A river now flows where a North Carolina home and road once stood before Hurricane Helene.


In [66]:

# Demonstrate difference between articles on different topics
different_topic_sentences = preprocessed_article1 + preprocessed_article3

# Create new TF-IDF vectorizer for different topics
vectorizer_diff = TfidfVectorizer(min_df=1, stop_words=None)

# Fit and transform the sentences
tfidf_matrix_diff = vectorizer_diff.fit_transform(different_topic_sentences)
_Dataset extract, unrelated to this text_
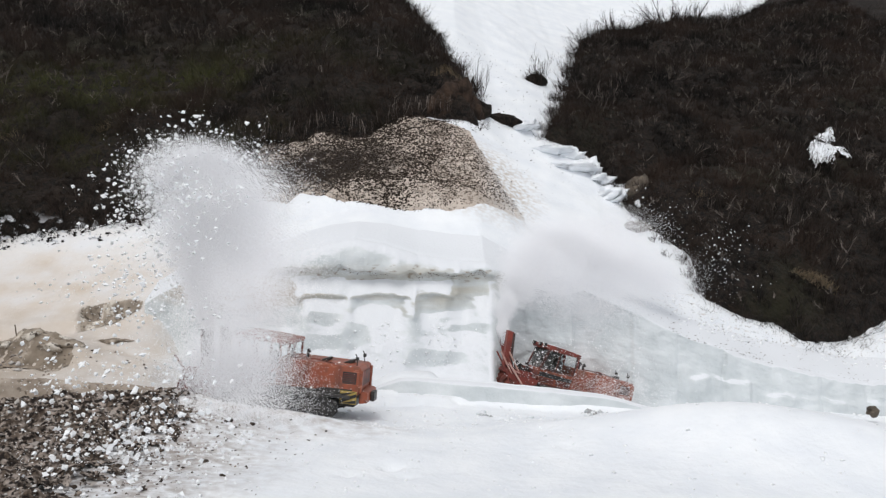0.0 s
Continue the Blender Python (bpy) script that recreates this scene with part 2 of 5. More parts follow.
CHUNK = islands("snow_chunks", [(0.88, 0.9, 0.92), (0.95, 0.96, 0.97), (0.85, 0.86, 0.87)], 0.6)
ORANGE = material("worn_orange_paint", [(0.25, 0.058, 0.026), (0.33, 0.082, 0.036)], 1.6, 9, 0.45, bump=0.1, bump_scale=20, bump_dist=0.01)
over(ORANGE, (0.16, 0.055, 0.03), "noise", 3.5, 0.52, 0.72)
over(ORANGE, (0.10, 0.05, 0.036), "noise", 1.1, 0.54, 0.72, (1, 1, 0.35))
over(ORANGE, (0.42, 0.17, 0.11), "noise", 6.0, 0.62, 0.70, (0.4, 0.4, 2.0))
RED = material("scraped_red_paint", [(0.12, 0.02, 0.015), (0.25, 0.042, 0.026)], 2.0, 9, 0.5, bump=0.15, bump_scale=14, bump_dist=0.02)
over(RED, (0.08, 0.04, 0.03), "noise", 3.0, 0.55, 0.7)
DARKRED = material("sooty_shaded_red_steel", [(0.05, 0.022, 0.018), (0.20, 0.045, 0.028)], 2.4, 9, 0.55, bump=0.2, bump_scale=12, bump_dist=0.02)
STEEL = material("greasy_dark_steel", [(0.02, 0.02, 0.02), (0.07, 0.065, 0.06)], 3.0, 8, 0.5, 0.4, bump=0.2, bump_scale=18, bump_dist=0.02)
RUBBER = material("black_rubber", [(0.012, 0.012, 0.012), (0.03, 0.03, 0.028)], 5, 6, 0.8)
YELLOW = material("warning_yellow", [(0.36, 0.25, 0.05), (0.46, 0.33, 0.09)], 4, 6, 0.6)
BLACK = material("warning_black", [(0.012, 0.012, 0.012), (0.03, 0.03, 0.03)], 4, 6, 0.5)
LAMP = material("lamp_lens", [(0.5, 0.5, 0.48), (0.65, 0.65, 0.62)], 6, 4, 0.2)
CABIN = material("cab_lining", [(0.07, 0.07, 0.07), (0.14, 0.14, 0.135)], 3, 6, 0.8)
WOOD = material("weathered_wood", [(0.10, 0.075, 0.05), (0.2, 0.16, 0.12)], 4, 8, 0.85)
GLASS = bpy.data.materials.new("cab_glass")
GLASS.use_nodes = True
gl = GLASS.node_tree.nodes["Principled BSDF"]
gl.inputs["Base Color"].default_value = (0.95, 0.97, 0.97, 1)
gl.inputs["Roughness"].default_value = 0.08
gl.inputs["Transmission Weight"].default_value = 1.0
gl.inputs["IOR"].default_value = 1.12


for m, gloss in ((EARTH, 0.34), (TWIGS, 0.36), (BROWNEARTH, 0.3), (SPOIL, 0.3), (CLODS, 0.3), (DEBRIS_CLODS, 0.2)):
    m.node_tree.nodes["Principled BSDF"].inputs["Specular IOR Level"].default_value = gloss


# ---- plan of the ground ----
rng = np.random.default_rng(7)
TABLE = rng.random(65536)


def lattice(i, j, k=0):
    return TABLE[(i * 374761393 + j * 668265263 + k * 2147483647) & 65535]


def wavy(x, y, seed=0, octaves=4):
    """Smooth value noise, about -1 to 1."""
    total, size = 0.0, 1.0
    x, y = np.asarray(x, float), np.asarray(y, float)
    for o in range(octaves):
        i, j = np.floor(x).astype(np.int64), np.floor(y).astype(np.int64)
        a, b = x - i, y - j
        a, b = a * a * (3 - 2 * a), b * b * (3 - 2 * b)
        s = seed * 17 + o
        v = (lattice(i, j, s) * (1 - a) + lattice(i + 1, j, s) * a) * (1 - b) + (lattice(i, j + 1, s) * (1 - a) + lattice(i + 1, j + 1, s) * a) * b
        total = total + (v * 2 - 1) * size
        size, x, y = size * 0.5, x * 2.03 + 11.3, y * 2.03 + 4.7
    return total / 1.6


def smooth(a, b, x):
    t = np.clip((x - a) / (b - a), 0, 1)
    return t * t * (3 - 2 * t)


WALL_X = [-60, -26, -20, -16.5, -14, -12, -9.6, -8.6, -4.5, 0, 3.3, 6.6, 9.6, 13, 16, 20, 26, 60]
FAR_TOP = [3.0, 2.2, 2.8, 4.2, 5.6, 5.8, 6.2, 7.1, 7.7, 7.8, 7.5, 5.6, 4.6, 3.3, 1.9, 0.8, -0.7, -3]
LIP_X = [-16, -13.6, -10, -8.9, -7.2, -5.8, -4.2, -2.4, -0.6, 1.5, 3.3, 5.6, 6.6, 9.5, 12.3, 15.5, 16.9, 20.4, 26]
LIP_TOP = [4.4, 5.9, 6.25, 6.45, 7.35, 7.85, 8.05, 7.75, 7.15, 6.8, 6.7, 5.5, 5.1, 4.75, 3.5, 1.9, 1.55, 0.4, -0.7]


def wall_line(x):
    return 47.3 + 0.06 * np.asarray(x, float)


def wall_top(x):
    x = np.asarray(x, float)
    return np.where((x > -16) & (x < 26), np.interp(x, LIP_X, LIP_TOP), np.interp(x, WALL_X, FAR_TOP))


def slope(x, y):
    """The snow slope above the cut wall."""
    d = y - wall_line(x)
    far = np.clip(d - 8, 0, None)
    k = smooth(0.8, 5.0, d)
    return wall_top(x) * (1 - k) + np.interp(x, WALL_X, FAR_TOP) * k + 0.5 * np.minimum(d, 8) + 0.62 * np.minimum(far, 250) + 0.12 * np.clip(far - 250, 0, None)


def bank(x, y, cx, cy, rx, ry, h, turn=0.0):
    c, s = math.cos(radians(turn)), math.sin(radians(turn))
    a, b = ((x - cx) * c + (y - cy) * s) / rx, (-(x - cx) * s + (y - cy) * c) / ry
    return h * np.exp(-(a * a + b * b))


def spoil(x, y):
    """The heap of muddy snow thrown out on the near side."""
    return bank(x, y, -11.8, 30.2, 4.6, 2.4, 1.25, 4) + bank(x, y, -6.5, 33.2, 3.6, 1.0, 0.55) + bank(x, y, -13, 24, 4, 4, 0.3) + bank(x, y, -10.4, 33.3, 2.0, 0.9, 0.72)


BANK_Y, RIDGE_Y = 39.2, 42.5
BANK_X, BANK_TOP = [-28, -24.6, -23.4, -20.9, -20.2, -17.1, -14.6, -12.8], [1.3, 0.75, 1.04, 1.52, 1.25, 1.09, 0.88, 0.7]
RIDGE_X, RIDGE_TOP = [-29, -26.9, -24.4, -21.6, -21.0, -20.1, -18.4, -17.2, -15.5, -13], [1.5, 1.25, 1.55, 2.72, 3.15, 3.2, 2.6, 2.1, 1.75, 1.6]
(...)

# Calculate cosine similarity
cosine_similarities_diff = cosine_similarity(tfidf_matrix_diff, tfidf_matrix_diff)

# Find the least similar sentence pair with one sentence from each article
min_similarity = 1
min_similarity_indices = (-1, -1)
for i in range(len(preprocessed_article1)):
    for j in range(len(preprocessed_article1), len(different_topic_sentences)):
        if cosine_similarities_diff[i, j] < min_similarity:
            min_similarity = cosine_similarities_diff[i, j]
            min_similarity_indices = (i, j)

# Get the original sentences
sentence_diff1 = sent_tokenize(article1)[min_similarity_indices[0]]
sentence_diff2 = sent_tokenize(article3)[min_similarity_indices[1] - len(preprocessed_article1)]

print("\nTwo least similar sentences from articles with different topics:")
print(f"Sentence 1 (from article 1): {sentence_diff1}\n")
print(f"Sentence 2 (from article 3): {sentence_diff2}")


Two least similar sentences from articles with different topics:
Sentence 1 (from article 1): Aerial footage shows Asheville, North Carolina before and after Helene's devastation

Aerial footage is capturing the extent of Hurricane Helene's cataclysmic impact on Asheville, North Carolina.

Sentence 2 (from article 3): Cohere just made it way easier for companies to create their own AI language models

Join our daily and weekly newsletters for the latest updates and exclusive content on industry-leading AI coverage.